Starting at the line with "6. More parts follow." and stopping at the line with "part(name, flat_shape(polys, y), P[mat], thing)", repeat each line exactly. Include both and omit the rest.

○ ○ ○

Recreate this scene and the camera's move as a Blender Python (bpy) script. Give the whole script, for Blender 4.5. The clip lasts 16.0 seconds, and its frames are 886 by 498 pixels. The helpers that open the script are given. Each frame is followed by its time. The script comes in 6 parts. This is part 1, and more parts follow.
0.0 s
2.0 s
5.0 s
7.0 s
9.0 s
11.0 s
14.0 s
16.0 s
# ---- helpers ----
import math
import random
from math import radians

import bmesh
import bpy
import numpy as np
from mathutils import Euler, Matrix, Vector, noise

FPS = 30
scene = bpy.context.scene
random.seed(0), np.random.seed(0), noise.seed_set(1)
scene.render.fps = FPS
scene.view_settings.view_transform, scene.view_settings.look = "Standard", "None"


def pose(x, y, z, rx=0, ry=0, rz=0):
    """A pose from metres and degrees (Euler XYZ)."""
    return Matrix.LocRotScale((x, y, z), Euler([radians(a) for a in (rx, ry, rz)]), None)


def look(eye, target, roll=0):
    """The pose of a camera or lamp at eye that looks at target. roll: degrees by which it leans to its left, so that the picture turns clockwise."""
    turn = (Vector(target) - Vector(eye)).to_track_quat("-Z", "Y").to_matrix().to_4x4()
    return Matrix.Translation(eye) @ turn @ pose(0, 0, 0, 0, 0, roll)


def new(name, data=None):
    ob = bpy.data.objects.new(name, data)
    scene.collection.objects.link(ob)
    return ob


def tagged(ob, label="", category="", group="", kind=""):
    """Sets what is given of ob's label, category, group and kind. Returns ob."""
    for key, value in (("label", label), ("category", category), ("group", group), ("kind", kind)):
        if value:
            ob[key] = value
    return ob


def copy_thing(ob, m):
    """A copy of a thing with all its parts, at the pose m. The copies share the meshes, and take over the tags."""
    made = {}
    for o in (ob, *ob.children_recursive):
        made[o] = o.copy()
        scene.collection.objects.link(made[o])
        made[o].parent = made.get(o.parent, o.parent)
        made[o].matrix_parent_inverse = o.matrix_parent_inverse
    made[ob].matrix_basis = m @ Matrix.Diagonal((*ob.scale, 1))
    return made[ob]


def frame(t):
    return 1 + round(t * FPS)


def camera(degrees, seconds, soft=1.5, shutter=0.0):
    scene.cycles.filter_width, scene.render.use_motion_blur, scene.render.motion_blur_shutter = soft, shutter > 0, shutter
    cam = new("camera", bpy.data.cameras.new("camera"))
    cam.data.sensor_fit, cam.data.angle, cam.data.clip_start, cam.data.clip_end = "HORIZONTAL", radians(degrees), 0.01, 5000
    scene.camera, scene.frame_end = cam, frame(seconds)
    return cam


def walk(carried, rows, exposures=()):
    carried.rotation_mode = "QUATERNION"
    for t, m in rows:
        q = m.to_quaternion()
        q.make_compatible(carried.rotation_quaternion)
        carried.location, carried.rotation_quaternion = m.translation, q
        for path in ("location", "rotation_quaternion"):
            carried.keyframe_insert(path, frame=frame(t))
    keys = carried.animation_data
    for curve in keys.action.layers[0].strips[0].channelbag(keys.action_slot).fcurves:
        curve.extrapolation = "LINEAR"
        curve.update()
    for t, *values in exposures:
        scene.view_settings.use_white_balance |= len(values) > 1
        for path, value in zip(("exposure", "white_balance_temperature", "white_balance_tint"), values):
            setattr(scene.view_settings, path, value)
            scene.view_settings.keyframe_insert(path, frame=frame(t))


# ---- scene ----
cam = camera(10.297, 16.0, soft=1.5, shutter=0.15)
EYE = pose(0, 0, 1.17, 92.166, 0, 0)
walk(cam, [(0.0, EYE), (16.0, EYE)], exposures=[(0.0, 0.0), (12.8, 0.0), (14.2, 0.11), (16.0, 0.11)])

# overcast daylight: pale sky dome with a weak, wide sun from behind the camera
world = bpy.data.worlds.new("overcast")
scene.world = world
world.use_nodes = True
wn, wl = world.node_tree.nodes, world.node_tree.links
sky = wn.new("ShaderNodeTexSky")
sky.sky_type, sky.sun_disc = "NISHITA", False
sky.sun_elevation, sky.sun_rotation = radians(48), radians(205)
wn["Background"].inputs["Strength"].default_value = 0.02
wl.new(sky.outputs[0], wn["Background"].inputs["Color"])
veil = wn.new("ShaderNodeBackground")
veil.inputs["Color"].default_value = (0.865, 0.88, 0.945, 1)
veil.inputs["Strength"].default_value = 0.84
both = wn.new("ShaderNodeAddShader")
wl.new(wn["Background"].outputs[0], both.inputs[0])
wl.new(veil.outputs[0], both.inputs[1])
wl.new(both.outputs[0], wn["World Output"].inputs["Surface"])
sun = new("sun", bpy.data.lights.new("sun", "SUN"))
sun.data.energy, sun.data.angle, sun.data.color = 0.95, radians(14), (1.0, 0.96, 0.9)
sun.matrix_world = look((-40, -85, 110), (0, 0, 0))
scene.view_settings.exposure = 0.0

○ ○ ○

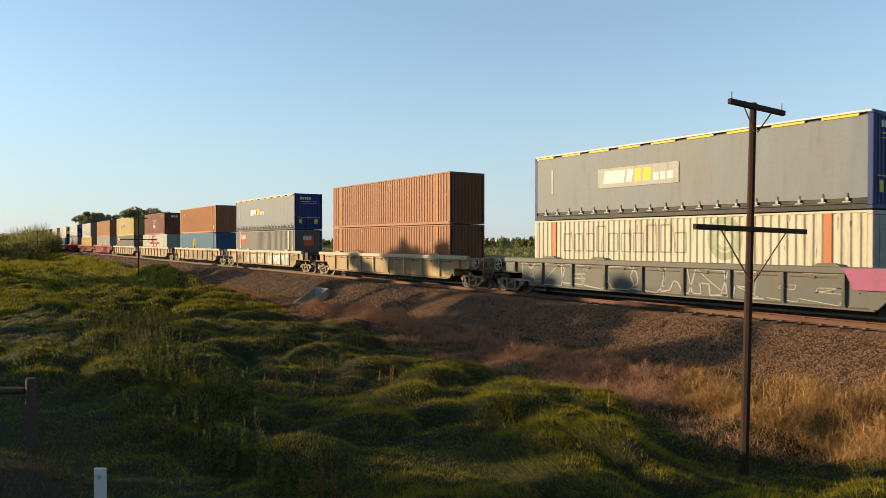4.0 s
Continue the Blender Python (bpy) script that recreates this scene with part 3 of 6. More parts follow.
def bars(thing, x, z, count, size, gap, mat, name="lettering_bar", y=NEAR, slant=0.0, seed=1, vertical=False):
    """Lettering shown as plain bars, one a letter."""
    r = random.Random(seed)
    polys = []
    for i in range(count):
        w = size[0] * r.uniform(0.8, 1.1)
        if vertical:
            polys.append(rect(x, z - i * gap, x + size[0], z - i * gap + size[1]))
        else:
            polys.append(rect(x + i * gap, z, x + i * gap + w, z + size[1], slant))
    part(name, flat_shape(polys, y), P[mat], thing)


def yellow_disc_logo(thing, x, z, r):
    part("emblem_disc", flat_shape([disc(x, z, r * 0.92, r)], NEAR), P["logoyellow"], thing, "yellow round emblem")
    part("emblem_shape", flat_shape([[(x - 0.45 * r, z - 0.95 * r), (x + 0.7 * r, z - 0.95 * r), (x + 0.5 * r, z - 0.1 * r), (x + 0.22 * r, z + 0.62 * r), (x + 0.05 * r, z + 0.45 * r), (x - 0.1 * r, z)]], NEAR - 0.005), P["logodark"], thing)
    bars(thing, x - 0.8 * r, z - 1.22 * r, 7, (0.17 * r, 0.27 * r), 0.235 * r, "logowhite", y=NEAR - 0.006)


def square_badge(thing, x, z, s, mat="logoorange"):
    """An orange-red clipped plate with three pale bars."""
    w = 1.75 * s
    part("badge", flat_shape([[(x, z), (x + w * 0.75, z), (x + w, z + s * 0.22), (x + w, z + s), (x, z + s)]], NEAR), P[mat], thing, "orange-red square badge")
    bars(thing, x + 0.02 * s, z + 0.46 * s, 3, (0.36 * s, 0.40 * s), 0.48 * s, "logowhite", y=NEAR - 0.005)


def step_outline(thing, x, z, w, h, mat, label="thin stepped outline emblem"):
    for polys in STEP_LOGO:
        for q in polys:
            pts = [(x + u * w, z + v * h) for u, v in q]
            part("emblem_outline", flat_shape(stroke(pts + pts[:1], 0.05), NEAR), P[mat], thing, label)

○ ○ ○

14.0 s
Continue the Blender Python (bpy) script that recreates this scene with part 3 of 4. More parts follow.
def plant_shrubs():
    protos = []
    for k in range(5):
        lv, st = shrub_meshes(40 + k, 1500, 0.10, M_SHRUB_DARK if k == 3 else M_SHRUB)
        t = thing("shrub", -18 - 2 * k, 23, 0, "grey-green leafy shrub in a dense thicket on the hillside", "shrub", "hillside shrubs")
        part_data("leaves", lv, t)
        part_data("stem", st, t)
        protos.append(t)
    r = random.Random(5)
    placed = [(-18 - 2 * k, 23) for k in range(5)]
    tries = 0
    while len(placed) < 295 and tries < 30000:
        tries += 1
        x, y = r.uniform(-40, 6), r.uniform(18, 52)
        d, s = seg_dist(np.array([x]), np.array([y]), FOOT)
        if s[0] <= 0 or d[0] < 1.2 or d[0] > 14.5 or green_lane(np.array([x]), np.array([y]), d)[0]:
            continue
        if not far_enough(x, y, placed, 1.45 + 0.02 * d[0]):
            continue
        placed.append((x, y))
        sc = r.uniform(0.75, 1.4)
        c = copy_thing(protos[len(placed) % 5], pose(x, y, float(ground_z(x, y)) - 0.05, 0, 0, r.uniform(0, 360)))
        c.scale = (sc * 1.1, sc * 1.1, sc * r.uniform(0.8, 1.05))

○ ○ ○

[Result for this task]
Continue the Blender Python (bpy) script that recreates this scene with part 3 of 6. More parts follow.
def bars(thing, x, z, count, size, gap, mat, name="lettering_bar", y=NEAR, slant=0.0, seed=1, vertical=False):
    """Lettering shown as plain bars, one a letter."""
    r = random.Random(seed)
    polys = []
    for i in range(count):
        w = size[0] * r.uniform(0.8, 1.1)
        if vertical:
            polys.append(rect(x, z - i * gap, x + size[0], z - i * gap + size[1]))
        else:
            polys.append(rect(x + i * gap, z, x + i * gap + w, z + size[1], slant))
    part(name, flat_shape(polys, y), P[mat], thing)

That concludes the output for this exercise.